--- Begin ---

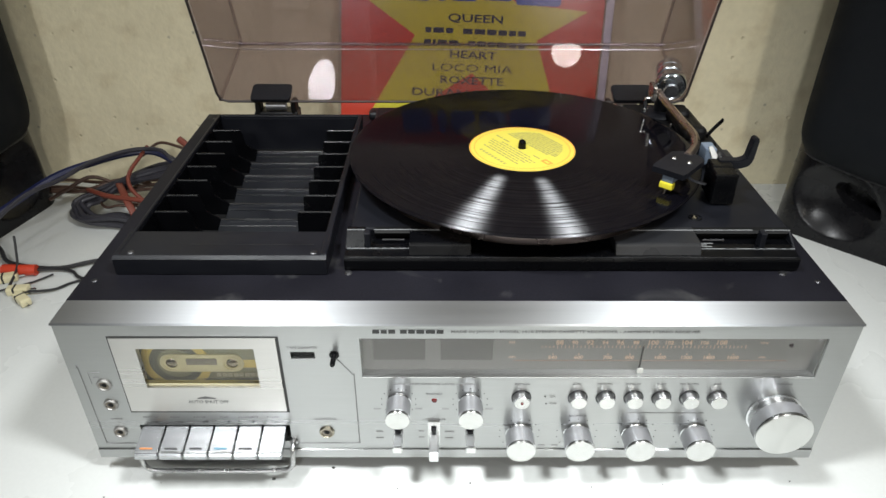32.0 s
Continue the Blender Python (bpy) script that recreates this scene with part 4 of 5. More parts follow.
def tone_arm():
    """The arm swings about its pivot; parts are in the pivot's space."""
    px, py, pz = ARM
    arm = part("tone_arm", tube([(-0.0080, -0.010, 0.0012), (-0.0085, -0.030, 0.0010), (-0.0072, -0.070, 0.0008), (-0.0055, -0.106, 0.0006), (-0.0070, -0.121, 0.0), (-0.0120, -0.134, -0.0015), (-0.0205, -0.146, -0.003)],
                                0.0036, 16, 6), ARM_METAL, centre, "curved metal tone arm", True)
    arm.location = ARM
    # pivot housing and counterweight in line, tipped up towards the back
    axis = Vector((0.008, 0.044, 0.0085)).to_track_quat("Z", "Y").to_matrix().to_4x4()
    tilt = Matrix.Translation((0.0030, -0.0085, 0.0040)) @ axis @ Matrix.Diagonal((1.13, 1.13, 1.0, 1.0))
    part("pivot_disc", lathe([(0, -0.0035), (0.0050, -0.0035), (0.0062, -0.0022), (0.0062, 0.0065)], 28, m=tilt), ARM_CHROME, arm, "bright pivot disc", True)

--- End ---

- SET TASK -
Give back every line exactly as it stands, pictures excluded.

- THE RESULT -
32.0 s
Continue the Blender Python (bpy) script that recreates this scene with part 4 of 5. More parts follow.
def tone_arm():
    """The arm swings about its pivot; parts are in the pivot's space."""
    px, py, pz = ARM
    arm = part("tone_arm", tube([(-0.0080, -0.010, 0.0012), (-0.0085, -0.030, 0.0010), (-0.0072, -0.070, 0.0008), (-0.0055, -0.106, 0.0006), (-0.0070, -0.121, 0.0), (-0.0120, -0.134, -0.0015), (-0.0205, -0.146, -0.003)],
                                0.0036, 16, 6), ARM_METAL, centre, "curved metal tone arm", True)
    arm.location = ARM
    # pivot housing and counterweight in line, tipped up towards the back
    axis = Vector((0.008, 0.044, 0.0085)).to_track_quat("Z", "Y").to_matrix().to_4x4()
    tilt = Matrix.Translation((0.0030, -0.0085, 0.0040)) @ axis @ Matrix.Diagonal((1.13, 1.13, 1.0, 1.0))
    part("pivot_disc", lathe([(0, -0.0035), (0.0050, -0.0035), (0.0062, -0.0022), (0.0062, 0.0065)], 28, m=tilt), ARM_CHROME, arm, "bright pivot disc", True)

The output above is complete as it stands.